Actor Dean Stockwell has died at the age of 85.

Actor Dean Stockwell has died at the age of 85. Photo: Getty

Dean Stockwell, a top Hollywood child actor who gained new success in middle age in the sci-fi series Quantum Leap and in a string of performances in film, including Blue Velvet, Married to the Mob, and Paris, Texas has died. He was 85.

The actor died from natural causes at home on Sunday (US time), a statement from the family said.

Stockwell was Oscar-nominated for his comic mafia kingpin in Married to the Mob and was four times an Emmy-nominee for Quantum Leap.

But in a career that spanned seven decades he was a supreme character actor whose performances – lip-syncing Roy Orbison in a nightmarish party scene in Blue Velvet, a desperate agent in Robert Altman’s The Player, Howard Hughes in Francis Ford Coppola’s Tucker: The Man and His Dream – did not have to be lengthy to be mesmerising.

Stockwell’s own relationship with acting, having started on Broadway at age seven, was complicated.

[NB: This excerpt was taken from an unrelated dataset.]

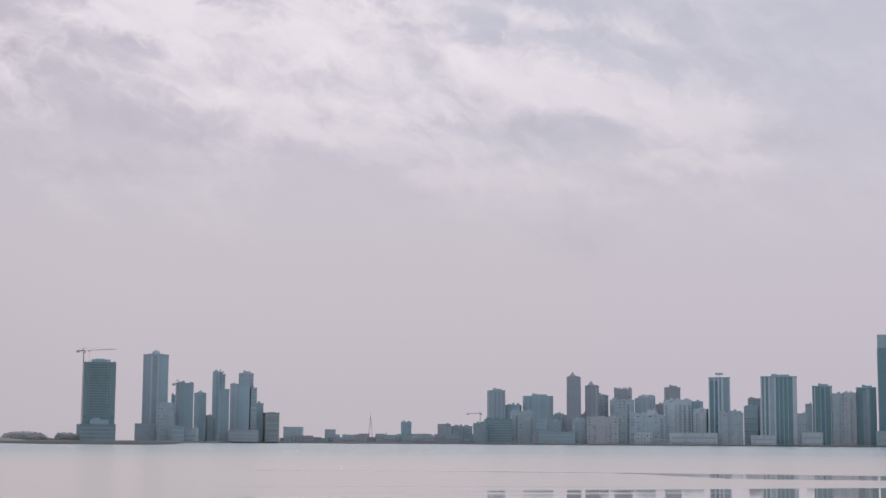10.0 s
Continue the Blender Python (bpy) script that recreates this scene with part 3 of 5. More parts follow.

He quit show business several times, including at age 16 and again in the 1980s, when he moved to Santa Fe, New Mexico, to sell real estate.

“Dean spent a lifetime yo-yoing back and forth between fame and anonymity,” his family said in a statement.

“Because of that, when he had a job, he was grateful. He never took the business for granted. He was a rebel, wildly talented and always a breath of fresh air.”

His Oscar-nominated role as Tony ‘The Tiger’ Russo, a flamboyant gangster, in the 1988 hit Married to the Mob led to his most notable TV role the following year, in NBC’s science fiction series Quantum Leap. Both roles had strong comic elements.

“It’s the first time anyone’s offered me a series and the first time I’ve ever wanted to do one,” he said in 1989.

“If people hadn’t seen me in Married to the Mob they wouldn’t have realised I could do comedy.”

Starring with Stockwell in Quantum Leap was Scott Bakula, playing a scientist who assumes different identities in different eras after a time-travel experiment goes awry.

“The only time he ever complained was when we called him on the golf course and told him we were ready for him to come to work,” Bakula said on Tuesday.

“He used to announce his presence on the sound stage (if we hadn’t already caught a whiff of cigar smoke trailing in behind him), with a bellowed, ‘The fun starts now!’. Truer words were never spoken.”

Stockwell is survived by his wife, Joy, and their two children, Austin and Sophie.